Saturday, February 6, 2010

Bowlmenclature



Where does "Super Bowl" come from? The late Lamar Hunt, one of the most interesting of all pro sports owners. Here's the story from his New York Times obit about three years ago:

In 1966, the N.F.L. and the A.F.L. agreed to merge. In the negotiations, Hunt had a leading role representing his league and Tex Schramm, the Cowboys’ general manager, did the same for the N.F.L. Although the leagues would not formally merge until 1970, they planned a championship game, to be held after the 1966 season. Hunt’s Chiefs lost to the Green Bay Packers in that January 1967 game that became known as the first Super Bowl.

Hunt recalled that in the discussion of playoff games, “the words flowed something like this: ‘No, not those games — the one I mean is the final game. You know, the Super Bowl.’”

He added: “My own feeling is that it probably registered in my head because my daughter, Sharron, and my son Lamar Jr. had a children’s toy called a Super Ball, and I probably interchanged the phonetics of ‘bowl’ and ‘ball.’”

But the first two games had a less compelling title: the A.F.L.-N.F.L. World Championship Game. After two years, Hunt’s Super Bowl interjection became the name of the game. Then, in a note to N.F.L. Commissioner Pete Rozelle, Hunt had the whimsical thought that Roman numerals gave the game “more dignity.” After the third Super Bowl, Roman numerals were grandfathered in.


Just savor the idea of "dignity" alongside the wardrobe malfunction, Up With People and Ray Lewis' poor taste in friends.

Even in 1966, "bowl game" had been around forever (taken from the Rose Bowl, event, played at the Rose Bowl, stadium). There's an even older and more figurative usage of "bowl" as general "drinking" and "conviviality" (OED) that's just as fitting for the only bowl game in football whose site changes all the time.

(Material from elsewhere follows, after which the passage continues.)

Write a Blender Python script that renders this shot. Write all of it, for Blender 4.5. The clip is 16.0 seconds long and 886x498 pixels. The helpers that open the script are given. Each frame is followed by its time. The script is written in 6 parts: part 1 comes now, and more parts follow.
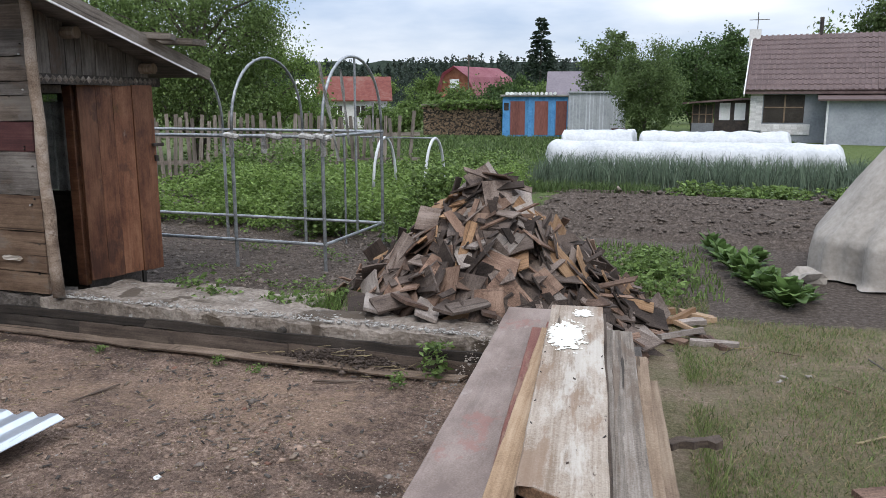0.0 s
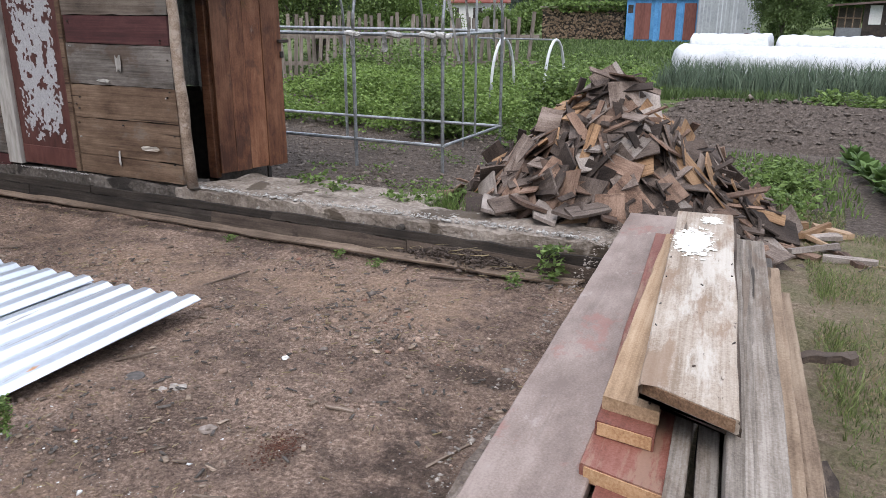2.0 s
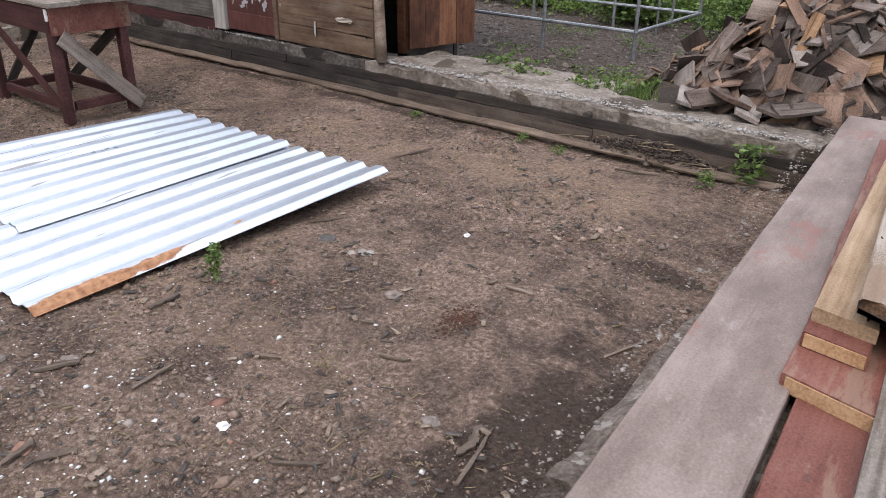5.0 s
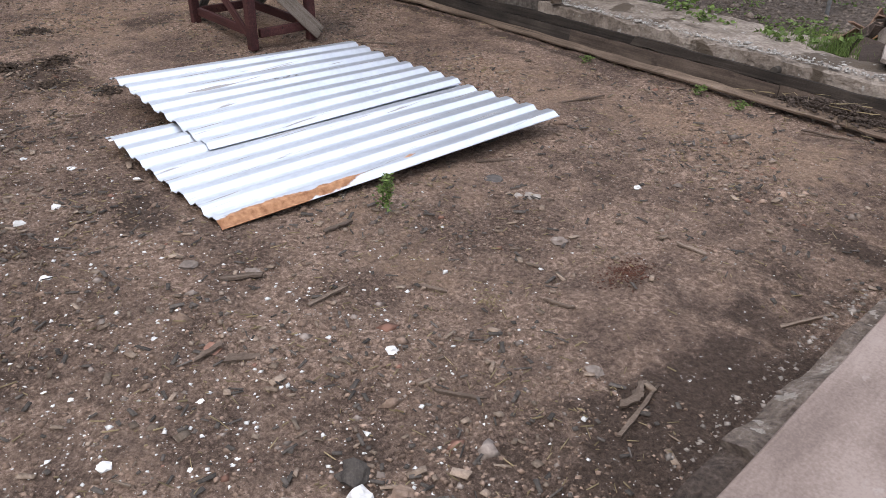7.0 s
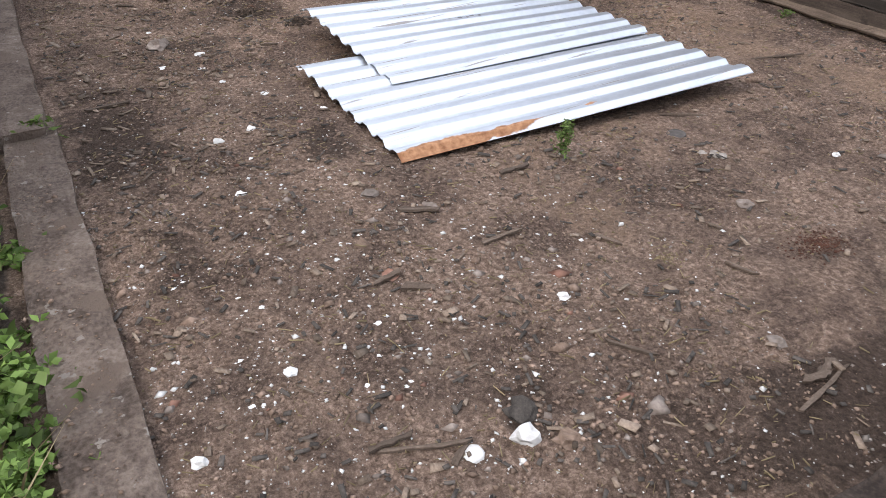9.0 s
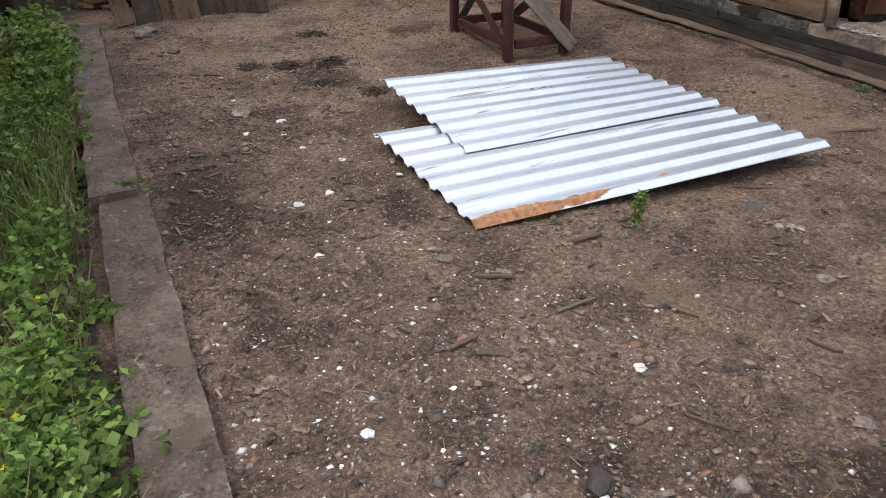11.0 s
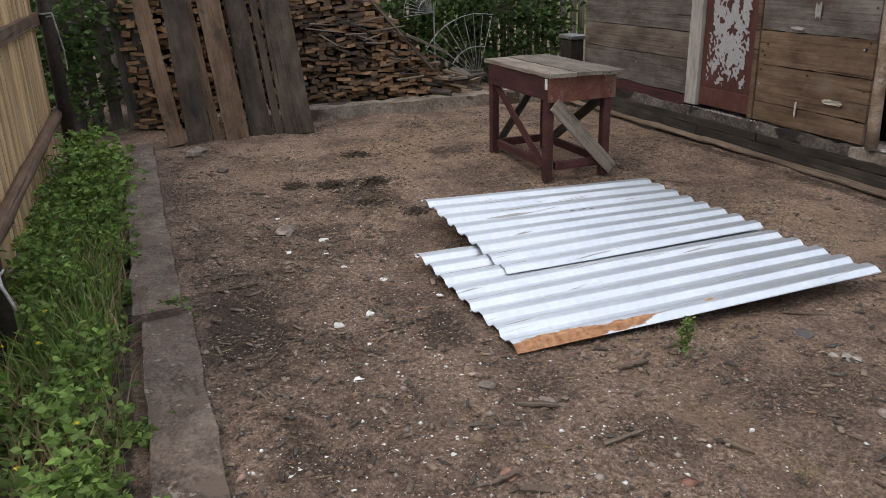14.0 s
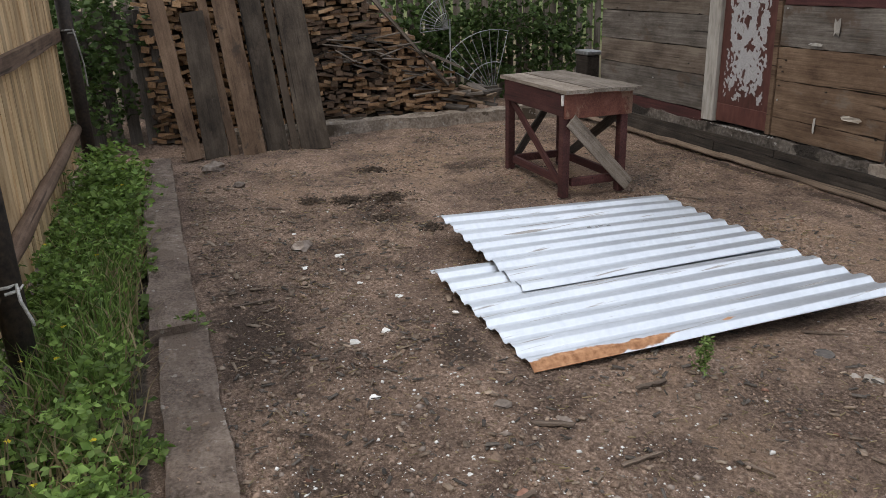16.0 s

Thursday, February 4, 2010

Linkery



• "The literary classic that inspired the epic video game." Find out who's responsible, and guess which circle of the Inferno they'll find themselves in.

Spokespirate.

• "You sometimes make a dust, a dark dust, by sweeping away your little words." That's love among the poets.

• And last, Regret the Error belatedly joins the J.D. Salinger tribute tour.

I'm against singling out editors in corrections. I may be particularly sensitive as an editor. But a story passes through a lot of people before it gets into print, and they're all responsible for getting it right.

It's really hard to understand making the error in the link, though.


Monday, February 1, 2010

Notherlover



A reader urges: "'A whole nother.' Discuss. Hopefully with irate passion."

You wouldn't be scandalized if I said it's virtually impossible to make "a whole nother" work in formal writing, right? What if I told you there was the tiniest, most fleeting chance it was actually legitimate?

"A whole nother," which has been around for more than a century, is caught halfway between two theories. One says it was created through a form of infixation, which is stuffing one word into another, often for emphasis ("un-fucking-believable!"). I think this emphasis helps explain why "a whole nother" has made a beach-head against "a whole other," which is grammatically unassailable but strikes me as effete without that "n."

In the other theory, AWN is a colloquial remnant of "a nother," which is how some people said "an other" and "another" in the time before dictionaries (this phenomenon is why "newt" begins with a consonant today and "apron" doesn't, to use two well-worn examples).

The earliest use I can find is, naturally, no help. To 1890, and "The Mysterious Guide" by Mrs. Molesworth: "'Will the fog be gone by to-morrow morning?' said Patty, disconsolately. 'I don't know what we shall do if we have to be a whole 'nother day in the house and in the dark.'"

Molesworth tries to class it up with an apostrophe, just as writers sometimes do today. For that reason, I'm tempted to say this is close enough to an infix. On the other hand, the apostrophe also means it's a freestanding word. And the "other" "nother," while somewhat out of currency in the late 19th century, was hardly unknown.

OK. There's academic exercise and there's arrant geekery, and the fact that I can't see the line in front of me only means I've crossed it. I didn't really want to guess at a theory, I just wanted to stick up for AWN. A pitiable little colloquialism, sure -- but it's survived more than a century in the face of a widely preferred substitute, and that's kinda cool.

But just for closure: Bill Safire called it an infix, and he didn't hide "nother" behind the fig leaf of an apostrophe. I don't know that he's right, but he'll get the last word.